Disagree. '.' is used for version numbers everywhere, even when it's only 2 components (ex: Wordpress versioning, Django etc.) and it seems pretty clear that 1.11 > 1.2 there.

Once the specification is stated clearly as it is right now it is not a problem.

Another symbol could be used (for instance #) but I really don't see a need for that.

Perhaps decoupling the <$.#> as (# x 0.01) would solve the problem right?

Not sure if that's what they do, but it isn't very complex.

The dot doesn't make that a decimal, any more than it makes IP addresses or version numbers decimals.

As for treating them as decimals inadvertently, well, hopefully client libraries will expose IDs as pairs of integers, not as strings.
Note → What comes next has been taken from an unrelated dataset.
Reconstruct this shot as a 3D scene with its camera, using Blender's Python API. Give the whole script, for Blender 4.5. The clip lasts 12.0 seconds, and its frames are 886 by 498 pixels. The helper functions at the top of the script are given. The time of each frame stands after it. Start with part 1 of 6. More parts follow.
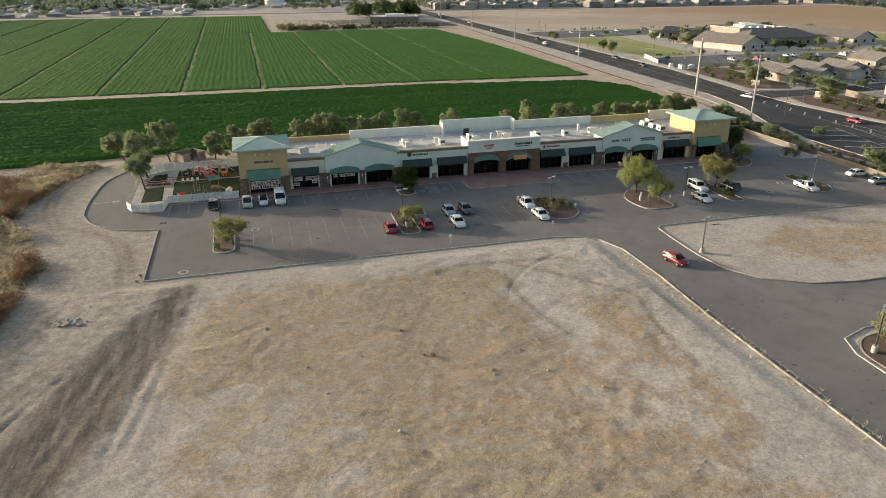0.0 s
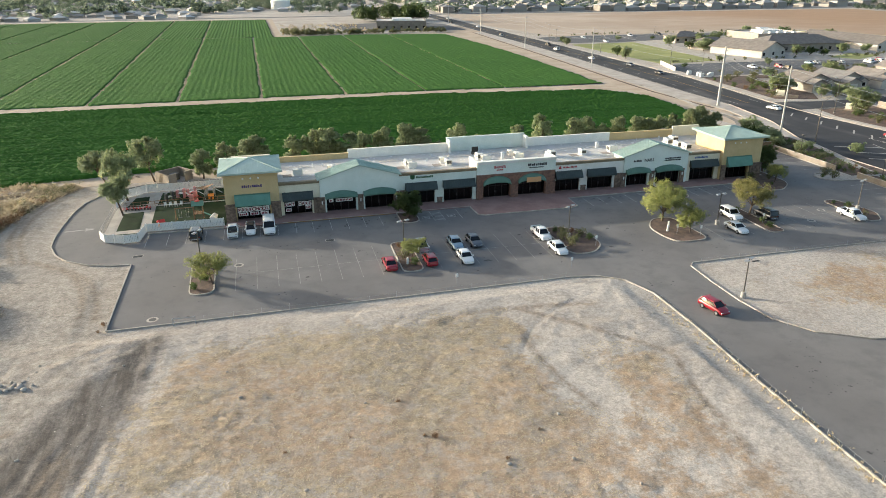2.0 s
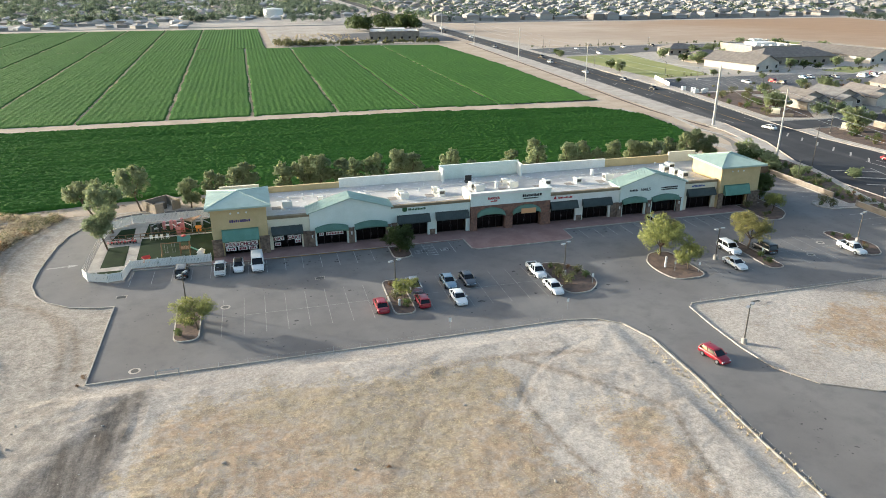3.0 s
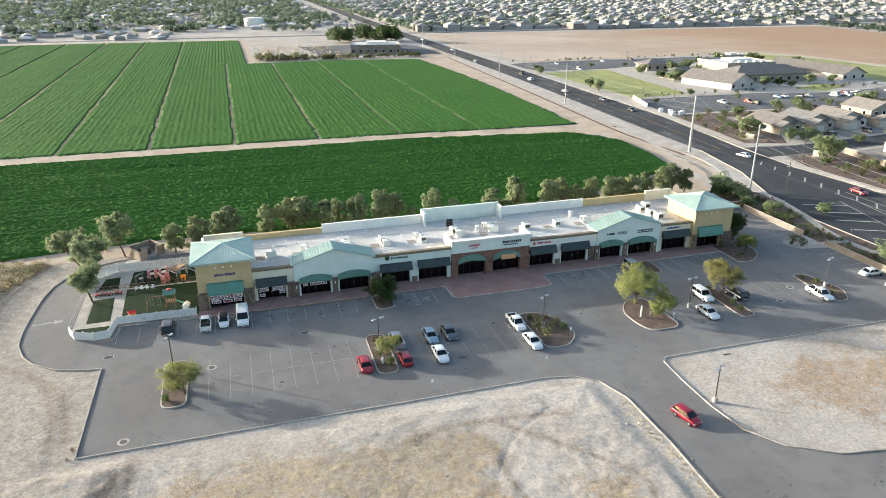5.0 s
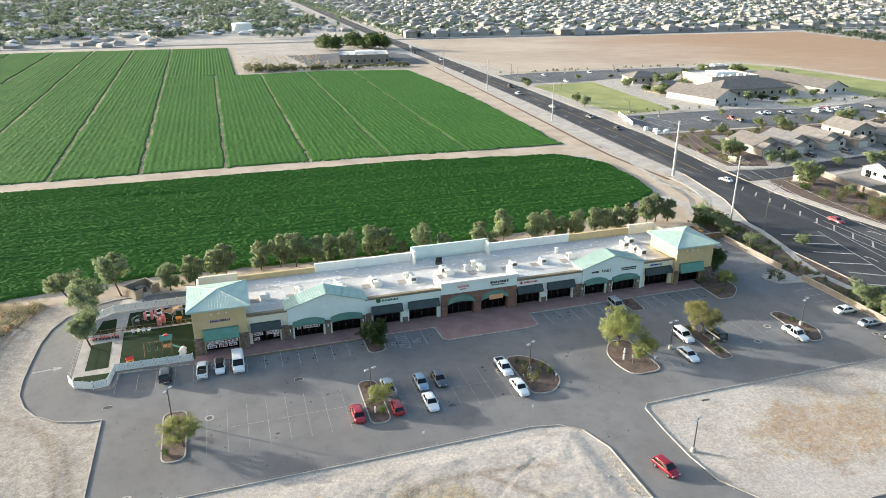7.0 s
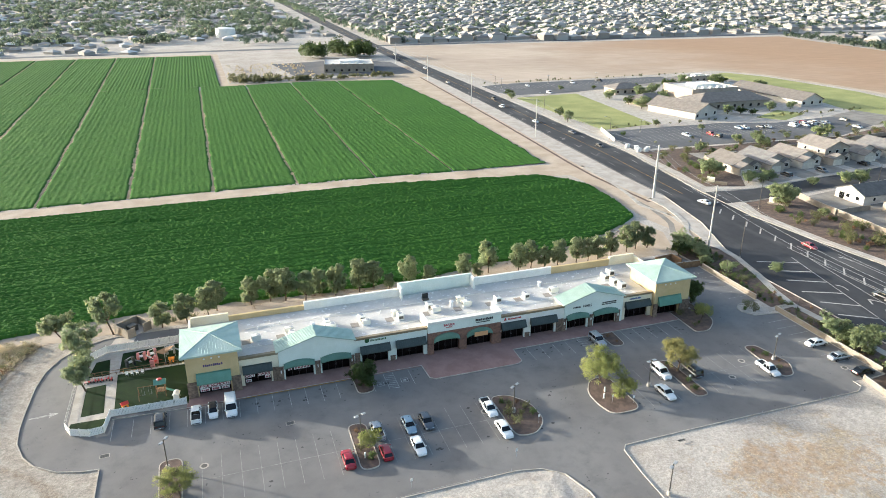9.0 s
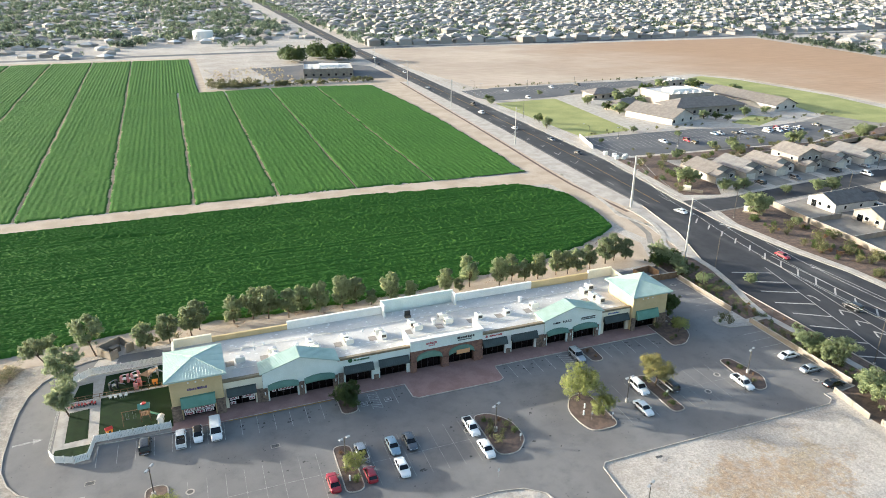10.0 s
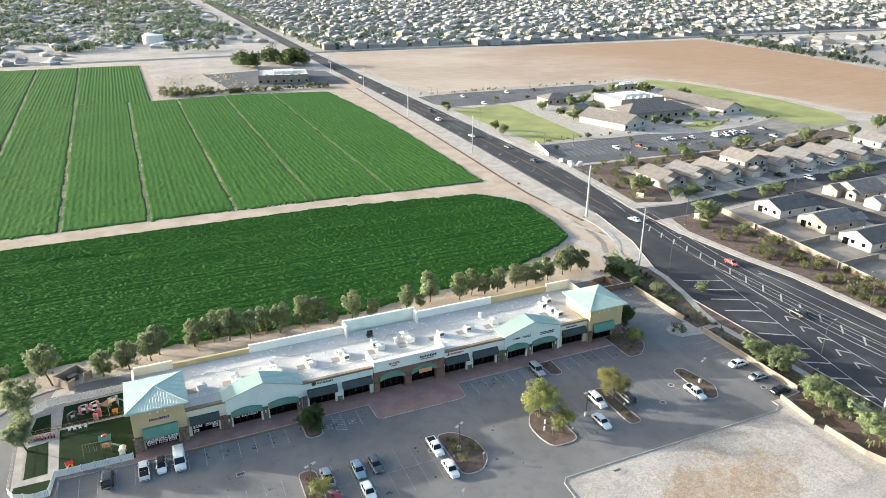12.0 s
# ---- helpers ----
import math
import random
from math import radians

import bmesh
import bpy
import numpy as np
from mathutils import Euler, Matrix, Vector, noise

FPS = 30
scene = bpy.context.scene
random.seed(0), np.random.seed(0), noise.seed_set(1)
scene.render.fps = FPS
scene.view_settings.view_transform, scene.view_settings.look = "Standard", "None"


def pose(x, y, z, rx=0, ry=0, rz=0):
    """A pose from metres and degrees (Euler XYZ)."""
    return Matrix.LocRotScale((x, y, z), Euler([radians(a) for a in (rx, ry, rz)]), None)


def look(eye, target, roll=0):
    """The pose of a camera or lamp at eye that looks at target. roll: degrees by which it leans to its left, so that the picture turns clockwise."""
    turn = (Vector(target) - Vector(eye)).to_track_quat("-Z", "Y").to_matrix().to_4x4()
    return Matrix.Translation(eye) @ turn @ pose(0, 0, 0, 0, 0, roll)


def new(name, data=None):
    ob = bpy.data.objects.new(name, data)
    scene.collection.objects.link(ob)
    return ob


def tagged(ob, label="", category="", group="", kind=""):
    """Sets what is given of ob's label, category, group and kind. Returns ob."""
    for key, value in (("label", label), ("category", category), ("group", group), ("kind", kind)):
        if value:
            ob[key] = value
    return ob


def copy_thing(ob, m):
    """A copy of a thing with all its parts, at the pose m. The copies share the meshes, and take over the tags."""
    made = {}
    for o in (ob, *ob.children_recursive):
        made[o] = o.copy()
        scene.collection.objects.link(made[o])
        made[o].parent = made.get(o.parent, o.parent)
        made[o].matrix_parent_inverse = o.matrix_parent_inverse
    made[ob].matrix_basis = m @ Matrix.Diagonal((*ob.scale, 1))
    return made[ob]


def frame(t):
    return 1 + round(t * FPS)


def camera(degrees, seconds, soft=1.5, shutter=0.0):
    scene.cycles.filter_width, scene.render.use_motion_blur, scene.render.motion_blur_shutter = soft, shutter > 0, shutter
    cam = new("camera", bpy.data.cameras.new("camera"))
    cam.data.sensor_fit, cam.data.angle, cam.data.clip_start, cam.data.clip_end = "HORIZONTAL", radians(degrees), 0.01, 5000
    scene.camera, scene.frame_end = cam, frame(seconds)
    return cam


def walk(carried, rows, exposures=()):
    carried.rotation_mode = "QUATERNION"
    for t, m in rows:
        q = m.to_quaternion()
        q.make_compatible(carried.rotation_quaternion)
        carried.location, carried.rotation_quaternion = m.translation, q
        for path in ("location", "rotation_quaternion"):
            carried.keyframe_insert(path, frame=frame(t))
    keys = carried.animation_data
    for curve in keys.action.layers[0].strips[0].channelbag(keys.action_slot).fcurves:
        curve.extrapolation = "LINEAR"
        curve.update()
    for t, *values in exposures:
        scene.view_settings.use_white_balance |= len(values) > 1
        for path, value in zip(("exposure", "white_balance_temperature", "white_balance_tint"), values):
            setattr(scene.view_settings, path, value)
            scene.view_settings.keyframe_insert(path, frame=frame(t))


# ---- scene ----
cam = camera(64.87, 12.0, soft=0.6)
PATH = [
    (0, (3.796, -125.165, 37.263), (8.725, -107.284, 29.781), -0.24),
    (0.5, (4.155, -123.618, 37.394), (9.039, -105.731, 29.897), -0.23),
    (1, (5.007, -121.040, 37.382), (9.824, -103.133, 29.890), -0.28),
    (1.5, (6.082, -117.448, 37.350), (10.848, -99.517, 29.884), -0.25),
    (2, (7.389, -113.126, 37.613), (12.119, -95.166, 30.192), -0.25),
    (2.5, (8.200, -110.192, 39.145), (13.031, -92.223, 31.813), -0.21),
    (3, (8.623, -109.154, 41.284), (13.533, -91.199, 33.969), -0.17),
    (5, (9.093, -108.632, 49.668), (14.462, -90.804, 42.363), -0.15),
    (5.5, (9.052, -108.598, 51.866), (14.493, -90.803, 44.536), -0.10),
    (6, (8.984, -108.641, 54.016), (14.480, -90.872, 46.663), -0.07),
    (6.5, (8.961, -108.817, 56.069), (14.491, -91.060, 48.713), -0.04),
    (7, (8.918, -108.957, 58.310), (14.580, -91.254, 50.926), -0.02),
    (9, (8.718, -109.445, 67.118), (14.758, -91.906, 59.640), 0.03),
    (9.5, (8.732, -109.351, 69.201), (14.935, -91.880, 61.699), 0.07),
    (10, (8.640, -109.538, 71.501), (15.179, -92.203, 63.970), 0.09),
    (10.5, (8.485, -109.653, 73.733), (15.527, -92.523, 66.185), 0.15),
    (11, (8.522, -109.806, 75.406), (15.835, -92.789, 67.861), 0.17),
    (11.5, (8.523, -109.691, 75.933), (16.038, -92.765, 68.383), 0.21),
    (12, (8.471, -109.681, 76.094), (16.073, -92.800, 68.530), 0.22),
]
walk(cam, [(t, look(eye, target, roll)) for t, eye, target, roll in PATH], exposures=[(0, 0.62, 6420, 8), (0.5, 0.95, 6200, 7), (1.5, 1.08, 6100, 7), (2.5, 1.2, 5900, 6), (5, 1.4, 5730, 6), (12, 1.56, 5680, 6)])

# ---- world, sun, exposure ----
SUN_EL, SUN_AZ = 10.6, -54.4
world = bpy.data.worlds.new("world")
scene.world = world
world.use_nodes = True
wn = world.node_tree
sky = wn.nodes.new("ShaderNodeTexSky")
sky.sky_type = "NISHITA"
sky.sun_disc = False
sky.sun_elevation, sky.sun_rotation = radians(SUN_EL), radians(SUN_AZ % 360)
sky.air_density, sky.dust_density, sky.ozone_density = 1.0, 4.0, 0.7
wn.nodes["Background"].inputs[1].default_value = 0.15
wn.links.new(sky.outputs[0], wn.nodes["Background"].inputs[0])
sun_data = bpy.data.lights.new("sun", "SUN")
sun_data.energy, sun_data.angle, sun_data.color = 4.0, radians(0.6), (1.0, 0.89, 0.73)
sun = new("sun", sun_data)
sx, sy, sz = math.sin(radians(SUN_AZ)) * math.cos(radians(SUN_EL)), math.cos(radians(SUN_AZ)) * math.cos(radians(SUN_EL)), math.sin(radians(SUN_EL))
sun.matrix_world = look((sx * 200, sy * 200, sz * 200), (0, 0, 0))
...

If users convert them into strings and then back into meaningless pseudo-decimals, well, great, we'll have an entertaining post about someone's outage to read.

This is a terrible attitude to have when responding to an obvious potential UX confusion, particularly when it will only come up in edge cases (>10 per millisecond).
10 per milli as an edge case is domain specific.
But, it has milliseconds on the left. Before I read the explanation, I immediately thought it was a floating point timestamp. IP addresses have no reasonable decimal interpretation.
It's not much of a problem for (v4) IPs, because they almost always consist of 4 numbers separated by a dot, making them immediately distinguishable from decimal numbers. If two-component IPs were common (they are sometimes seen in CIDR notation, but not often), the dot would have been an unfortunate separator choice as well.

For versions with only two components, I would argue that the dot can be confusing already.

Why use a separator that has the potential of confusion when there are several other choices with less potential?

I had the same thoughts until the haha-outage hyperbole. Perhaps this little feature spurring so much discussion about delimiters is caused by a lack of thought by the developer, releasing an idea before it fully matured. A sort of race towards innovation mixed with a hint of it-works-ship-it.
Ah yes, like trap answers on a multiple choice exam. I suppose the Zen of that design would be: "There should be more than one obvious way to do it, but only one correct way."